===== Stored data

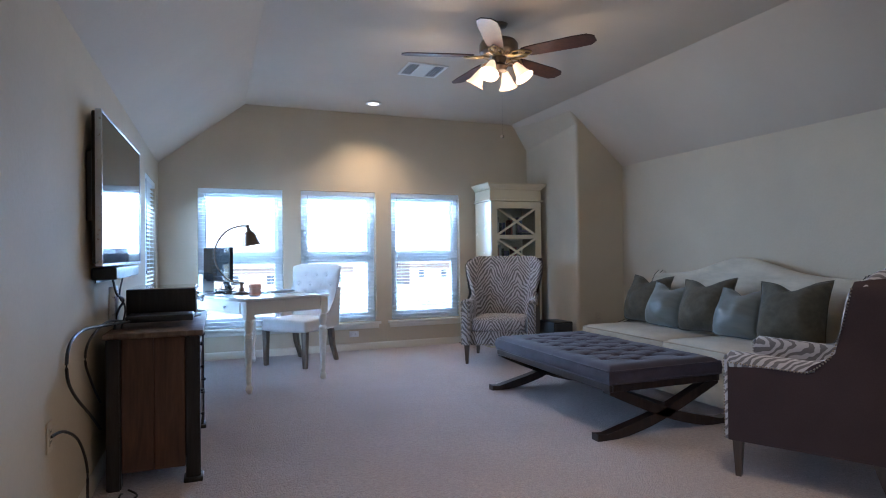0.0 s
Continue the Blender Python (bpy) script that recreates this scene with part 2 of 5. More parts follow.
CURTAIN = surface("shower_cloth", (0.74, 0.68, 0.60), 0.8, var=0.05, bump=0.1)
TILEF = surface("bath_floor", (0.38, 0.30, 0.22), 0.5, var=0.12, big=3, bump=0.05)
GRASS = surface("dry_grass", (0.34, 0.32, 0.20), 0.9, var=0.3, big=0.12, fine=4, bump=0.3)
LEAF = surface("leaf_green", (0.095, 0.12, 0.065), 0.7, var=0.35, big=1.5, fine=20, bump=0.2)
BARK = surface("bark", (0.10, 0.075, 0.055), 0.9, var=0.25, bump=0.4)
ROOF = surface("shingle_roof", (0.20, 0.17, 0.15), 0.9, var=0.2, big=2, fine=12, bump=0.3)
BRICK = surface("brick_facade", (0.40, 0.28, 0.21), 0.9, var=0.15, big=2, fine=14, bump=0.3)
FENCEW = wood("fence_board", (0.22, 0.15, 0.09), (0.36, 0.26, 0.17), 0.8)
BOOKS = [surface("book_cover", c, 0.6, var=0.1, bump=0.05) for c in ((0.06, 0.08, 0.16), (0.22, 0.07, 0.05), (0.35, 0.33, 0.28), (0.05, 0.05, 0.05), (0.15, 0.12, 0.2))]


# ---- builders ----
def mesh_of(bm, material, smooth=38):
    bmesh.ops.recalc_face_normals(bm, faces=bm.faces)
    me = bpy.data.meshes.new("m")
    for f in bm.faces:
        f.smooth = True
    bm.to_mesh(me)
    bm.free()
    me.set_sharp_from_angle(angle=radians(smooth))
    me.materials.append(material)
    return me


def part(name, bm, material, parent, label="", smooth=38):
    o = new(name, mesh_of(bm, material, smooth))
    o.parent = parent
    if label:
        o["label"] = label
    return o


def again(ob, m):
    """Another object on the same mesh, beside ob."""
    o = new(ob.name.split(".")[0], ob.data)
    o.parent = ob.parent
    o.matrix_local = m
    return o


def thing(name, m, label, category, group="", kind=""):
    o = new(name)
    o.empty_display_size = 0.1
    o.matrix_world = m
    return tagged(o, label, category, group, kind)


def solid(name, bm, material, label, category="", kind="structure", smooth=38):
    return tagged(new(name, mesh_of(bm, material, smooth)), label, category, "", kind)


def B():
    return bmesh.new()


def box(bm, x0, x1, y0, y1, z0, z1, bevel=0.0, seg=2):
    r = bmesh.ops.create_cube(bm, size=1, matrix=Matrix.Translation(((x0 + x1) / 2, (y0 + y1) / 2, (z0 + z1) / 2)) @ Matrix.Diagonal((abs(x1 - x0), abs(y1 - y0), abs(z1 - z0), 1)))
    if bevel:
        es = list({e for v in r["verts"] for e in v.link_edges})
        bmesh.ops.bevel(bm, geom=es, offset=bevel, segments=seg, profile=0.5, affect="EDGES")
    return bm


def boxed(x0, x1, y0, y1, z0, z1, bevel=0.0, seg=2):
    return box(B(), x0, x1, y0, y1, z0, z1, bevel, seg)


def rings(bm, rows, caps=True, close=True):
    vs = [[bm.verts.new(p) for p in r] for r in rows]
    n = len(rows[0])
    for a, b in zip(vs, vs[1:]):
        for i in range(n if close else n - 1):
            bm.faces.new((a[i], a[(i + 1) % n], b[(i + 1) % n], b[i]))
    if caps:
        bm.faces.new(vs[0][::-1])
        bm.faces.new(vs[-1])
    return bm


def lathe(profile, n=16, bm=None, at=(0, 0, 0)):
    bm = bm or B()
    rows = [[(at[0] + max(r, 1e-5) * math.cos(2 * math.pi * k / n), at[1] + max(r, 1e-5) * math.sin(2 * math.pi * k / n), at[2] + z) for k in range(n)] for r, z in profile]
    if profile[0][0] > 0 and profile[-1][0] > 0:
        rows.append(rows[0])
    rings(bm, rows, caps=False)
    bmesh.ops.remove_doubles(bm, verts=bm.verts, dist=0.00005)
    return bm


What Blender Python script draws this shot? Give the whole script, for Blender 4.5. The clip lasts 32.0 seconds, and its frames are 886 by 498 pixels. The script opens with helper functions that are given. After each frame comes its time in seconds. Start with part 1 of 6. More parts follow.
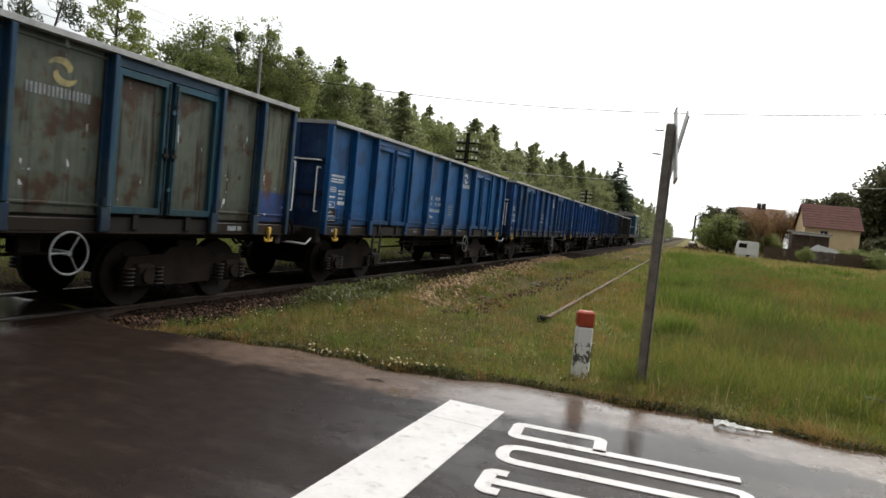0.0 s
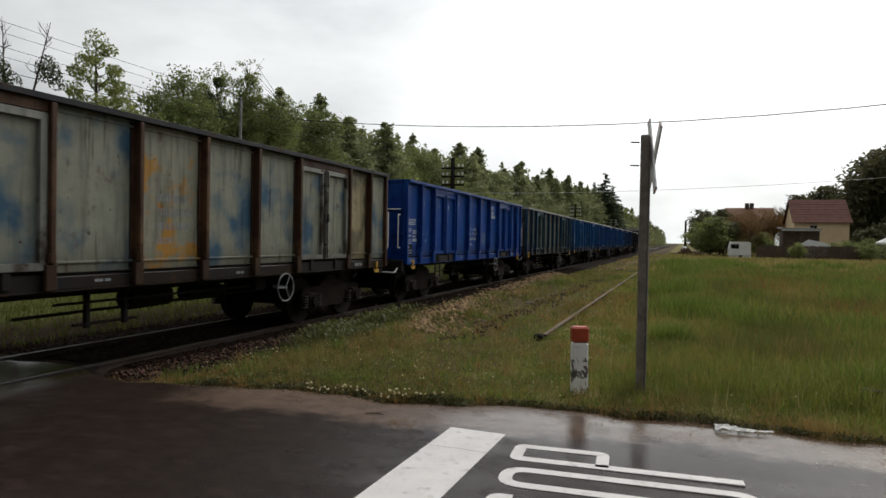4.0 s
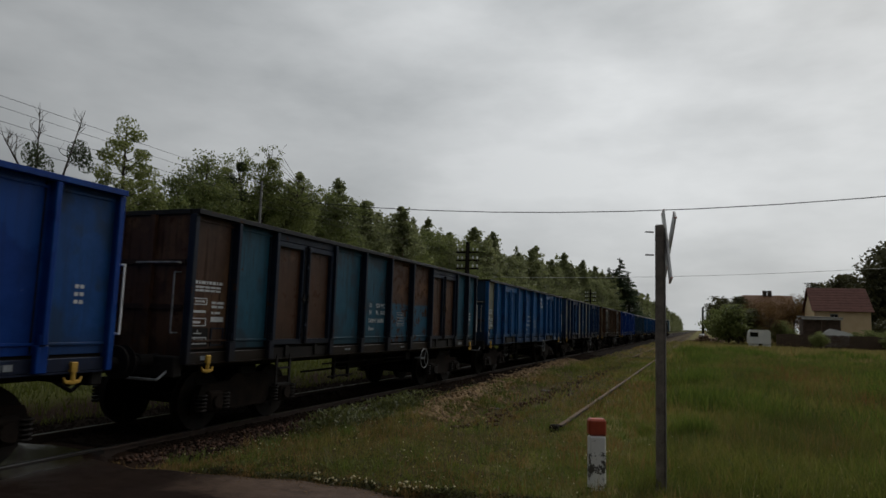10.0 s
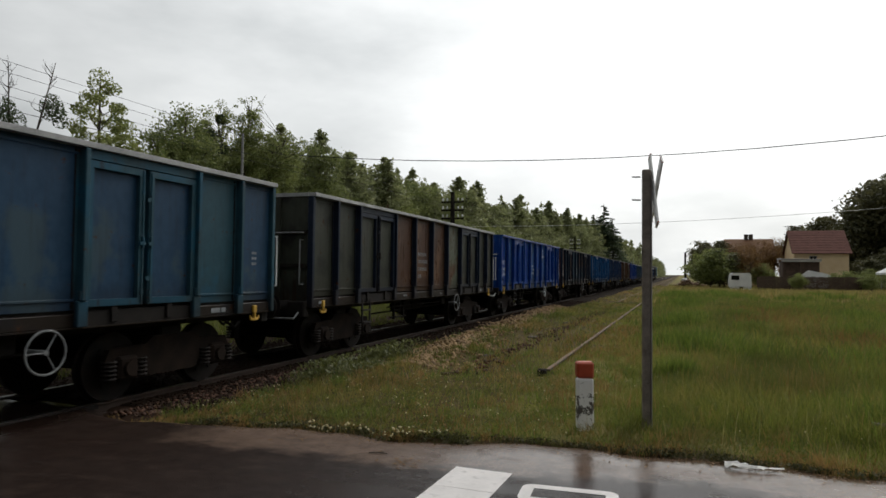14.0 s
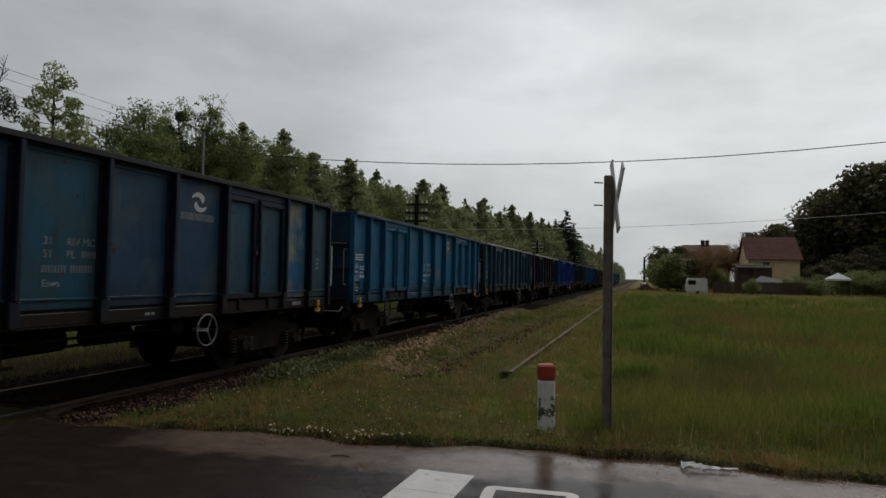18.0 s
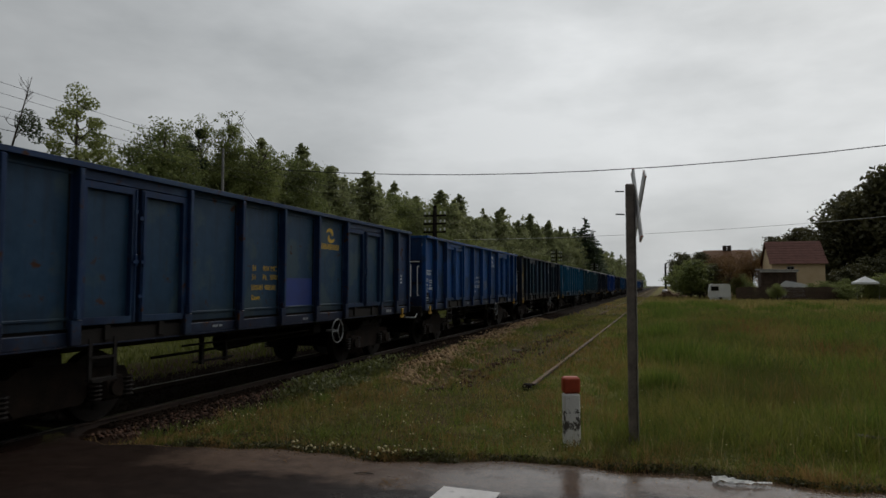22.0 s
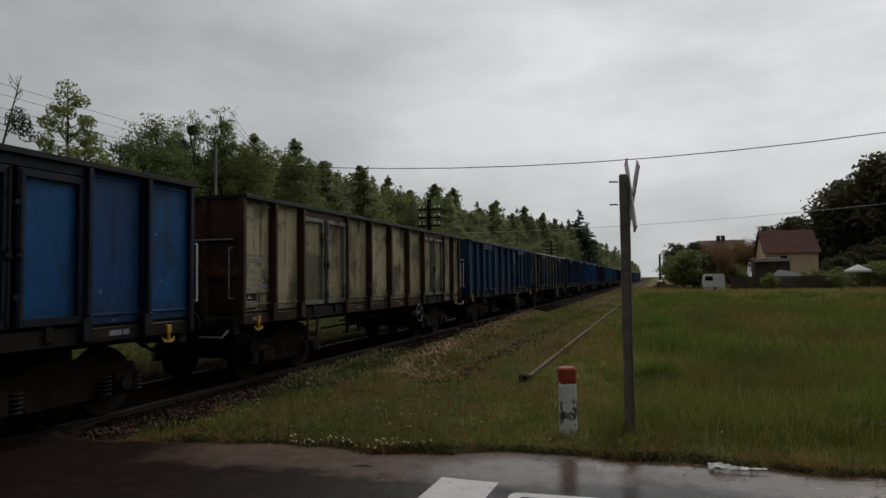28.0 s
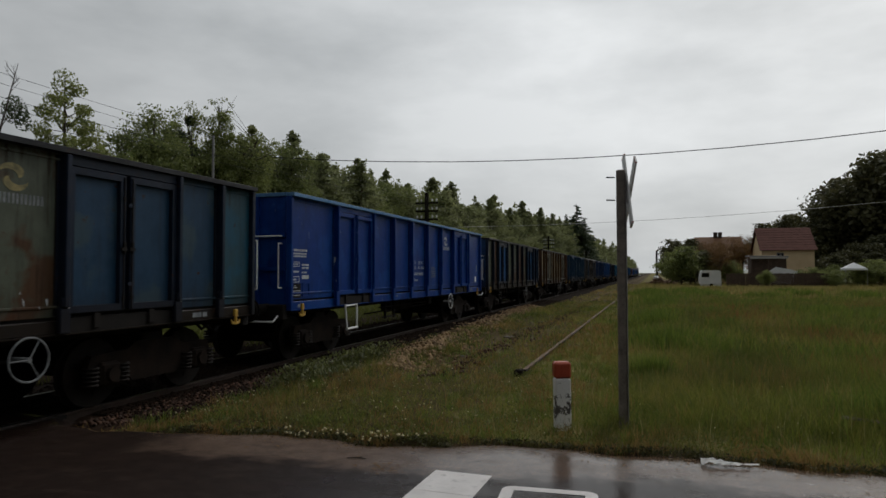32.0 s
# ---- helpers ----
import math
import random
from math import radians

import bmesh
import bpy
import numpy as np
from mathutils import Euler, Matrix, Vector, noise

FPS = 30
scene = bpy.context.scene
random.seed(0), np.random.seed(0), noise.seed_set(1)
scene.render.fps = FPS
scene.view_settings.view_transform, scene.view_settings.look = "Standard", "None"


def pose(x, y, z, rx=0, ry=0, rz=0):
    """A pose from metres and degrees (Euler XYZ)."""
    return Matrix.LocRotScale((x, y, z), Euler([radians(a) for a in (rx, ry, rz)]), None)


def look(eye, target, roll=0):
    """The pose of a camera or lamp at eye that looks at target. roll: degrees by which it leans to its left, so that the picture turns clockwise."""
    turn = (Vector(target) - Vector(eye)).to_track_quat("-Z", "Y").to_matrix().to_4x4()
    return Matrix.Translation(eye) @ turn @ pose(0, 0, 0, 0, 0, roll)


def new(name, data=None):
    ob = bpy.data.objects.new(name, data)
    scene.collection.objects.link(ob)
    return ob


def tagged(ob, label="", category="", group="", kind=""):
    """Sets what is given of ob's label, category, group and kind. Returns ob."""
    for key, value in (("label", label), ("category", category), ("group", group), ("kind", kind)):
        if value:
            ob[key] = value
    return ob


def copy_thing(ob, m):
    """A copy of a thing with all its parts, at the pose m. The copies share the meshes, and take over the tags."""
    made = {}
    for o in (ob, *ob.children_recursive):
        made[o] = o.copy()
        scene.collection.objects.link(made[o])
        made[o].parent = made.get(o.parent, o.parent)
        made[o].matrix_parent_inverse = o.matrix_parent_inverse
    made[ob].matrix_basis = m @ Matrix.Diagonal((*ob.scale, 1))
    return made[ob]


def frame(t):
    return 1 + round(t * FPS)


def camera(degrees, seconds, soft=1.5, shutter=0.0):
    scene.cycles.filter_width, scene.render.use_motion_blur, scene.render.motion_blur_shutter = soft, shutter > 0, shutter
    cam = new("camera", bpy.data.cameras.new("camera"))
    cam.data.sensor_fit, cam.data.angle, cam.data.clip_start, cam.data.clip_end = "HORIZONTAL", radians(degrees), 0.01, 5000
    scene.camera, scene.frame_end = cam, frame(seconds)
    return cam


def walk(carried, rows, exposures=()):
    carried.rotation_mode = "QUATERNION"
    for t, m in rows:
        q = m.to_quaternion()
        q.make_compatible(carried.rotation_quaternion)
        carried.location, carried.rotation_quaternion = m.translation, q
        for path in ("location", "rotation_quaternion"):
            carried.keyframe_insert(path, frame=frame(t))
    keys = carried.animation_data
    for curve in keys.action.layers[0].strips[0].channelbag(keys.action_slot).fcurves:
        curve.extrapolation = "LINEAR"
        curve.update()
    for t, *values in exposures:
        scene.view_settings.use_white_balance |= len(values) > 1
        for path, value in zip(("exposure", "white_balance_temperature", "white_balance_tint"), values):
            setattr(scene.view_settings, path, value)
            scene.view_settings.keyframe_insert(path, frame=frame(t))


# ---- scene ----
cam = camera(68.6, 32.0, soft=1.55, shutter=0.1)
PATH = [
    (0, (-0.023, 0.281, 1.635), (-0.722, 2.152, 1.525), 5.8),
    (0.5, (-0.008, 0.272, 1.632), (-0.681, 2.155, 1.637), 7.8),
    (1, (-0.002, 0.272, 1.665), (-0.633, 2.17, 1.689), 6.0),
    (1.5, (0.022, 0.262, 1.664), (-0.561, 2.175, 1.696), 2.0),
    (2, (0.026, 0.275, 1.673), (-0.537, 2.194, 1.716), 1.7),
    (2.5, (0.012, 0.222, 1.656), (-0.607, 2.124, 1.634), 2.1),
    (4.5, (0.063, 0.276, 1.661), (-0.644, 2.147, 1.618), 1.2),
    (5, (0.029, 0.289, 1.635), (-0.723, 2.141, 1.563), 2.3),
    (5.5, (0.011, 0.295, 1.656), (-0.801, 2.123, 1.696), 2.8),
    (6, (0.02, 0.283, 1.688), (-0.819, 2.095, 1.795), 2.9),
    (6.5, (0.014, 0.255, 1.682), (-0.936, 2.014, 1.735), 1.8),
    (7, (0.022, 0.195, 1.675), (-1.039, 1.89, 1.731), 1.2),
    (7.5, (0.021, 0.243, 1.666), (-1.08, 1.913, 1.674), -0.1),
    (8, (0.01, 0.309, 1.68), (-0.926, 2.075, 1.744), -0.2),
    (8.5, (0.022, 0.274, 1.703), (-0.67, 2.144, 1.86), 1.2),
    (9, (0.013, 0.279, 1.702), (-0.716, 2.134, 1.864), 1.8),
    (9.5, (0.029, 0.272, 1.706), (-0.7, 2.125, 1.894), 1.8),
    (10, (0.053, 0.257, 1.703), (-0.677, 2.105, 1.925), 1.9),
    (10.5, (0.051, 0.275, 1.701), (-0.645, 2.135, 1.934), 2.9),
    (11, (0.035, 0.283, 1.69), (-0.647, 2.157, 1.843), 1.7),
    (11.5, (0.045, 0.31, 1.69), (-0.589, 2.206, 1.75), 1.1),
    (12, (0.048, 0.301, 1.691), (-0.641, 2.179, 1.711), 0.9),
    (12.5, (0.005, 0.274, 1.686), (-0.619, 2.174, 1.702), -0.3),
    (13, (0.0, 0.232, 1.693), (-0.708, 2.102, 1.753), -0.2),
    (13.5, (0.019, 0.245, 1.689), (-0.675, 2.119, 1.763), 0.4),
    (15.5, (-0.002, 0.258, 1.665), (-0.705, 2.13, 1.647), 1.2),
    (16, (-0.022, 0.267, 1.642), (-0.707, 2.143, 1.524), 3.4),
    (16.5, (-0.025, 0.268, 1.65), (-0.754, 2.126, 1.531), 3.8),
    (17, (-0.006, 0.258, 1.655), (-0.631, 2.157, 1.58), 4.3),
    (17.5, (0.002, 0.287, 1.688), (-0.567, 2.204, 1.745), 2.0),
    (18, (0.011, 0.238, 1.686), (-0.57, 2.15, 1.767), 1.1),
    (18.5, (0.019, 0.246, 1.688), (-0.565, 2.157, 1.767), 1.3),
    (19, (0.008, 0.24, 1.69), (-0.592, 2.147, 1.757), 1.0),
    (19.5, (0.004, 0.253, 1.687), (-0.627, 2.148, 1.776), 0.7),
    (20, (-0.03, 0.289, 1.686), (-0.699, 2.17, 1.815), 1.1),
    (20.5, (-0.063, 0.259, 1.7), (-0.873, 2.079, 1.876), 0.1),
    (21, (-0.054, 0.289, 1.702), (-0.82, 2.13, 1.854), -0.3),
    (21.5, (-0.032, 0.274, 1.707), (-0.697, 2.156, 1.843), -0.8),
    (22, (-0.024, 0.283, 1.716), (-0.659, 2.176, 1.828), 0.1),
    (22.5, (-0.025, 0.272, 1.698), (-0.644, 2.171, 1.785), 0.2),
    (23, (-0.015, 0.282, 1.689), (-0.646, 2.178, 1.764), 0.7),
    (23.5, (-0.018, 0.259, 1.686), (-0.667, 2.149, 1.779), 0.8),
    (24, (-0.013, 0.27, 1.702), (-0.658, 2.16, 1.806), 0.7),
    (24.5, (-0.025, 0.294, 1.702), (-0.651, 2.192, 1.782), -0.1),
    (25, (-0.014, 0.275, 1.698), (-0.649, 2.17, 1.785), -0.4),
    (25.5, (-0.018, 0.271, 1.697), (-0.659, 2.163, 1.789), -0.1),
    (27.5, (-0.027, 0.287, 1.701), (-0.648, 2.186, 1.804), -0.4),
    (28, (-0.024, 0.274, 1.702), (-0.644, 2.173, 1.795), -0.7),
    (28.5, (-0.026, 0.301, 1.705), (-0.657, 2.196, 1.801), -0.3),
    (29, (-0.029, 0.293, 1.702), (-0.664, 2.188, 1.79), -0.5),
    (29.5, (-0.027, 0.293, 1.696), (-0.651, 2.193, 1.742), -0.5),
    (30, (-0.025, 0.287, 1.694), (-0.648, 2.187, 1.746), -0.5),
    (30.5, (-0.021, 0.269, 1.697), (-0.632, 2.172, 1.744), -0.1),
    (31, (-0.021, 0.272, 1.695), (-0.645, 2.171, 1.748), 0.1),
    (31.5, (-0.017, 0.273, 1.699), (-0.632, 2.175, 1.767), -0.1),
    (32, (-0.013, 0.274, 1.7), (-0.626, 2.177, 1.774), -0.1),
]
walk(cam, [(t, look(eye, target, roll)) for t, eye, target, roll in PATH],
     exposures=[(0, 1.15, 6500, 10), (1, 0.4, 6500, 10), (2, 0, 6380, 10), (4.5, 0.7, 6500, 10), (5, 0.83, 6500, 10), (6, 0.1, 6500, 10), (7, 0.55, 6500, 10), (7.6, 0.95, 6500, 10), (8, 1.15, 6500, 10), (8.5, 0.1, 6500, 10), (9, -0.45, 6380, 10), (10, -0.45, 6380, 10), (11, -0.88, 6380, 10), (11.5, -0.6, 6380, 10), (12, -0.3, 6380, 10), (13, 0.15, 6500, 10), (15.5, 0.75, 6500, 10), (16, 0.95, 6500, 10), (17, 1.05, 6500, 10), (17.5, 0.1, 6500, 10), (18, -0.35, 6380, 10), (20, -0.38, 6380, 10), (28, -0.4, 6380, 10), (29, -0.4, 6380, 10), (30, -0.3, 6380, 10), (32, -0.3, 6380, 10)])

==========

What is the number of lines in the data that hold the string "location"? Answer with the number only.

* _Result of the exercise_
2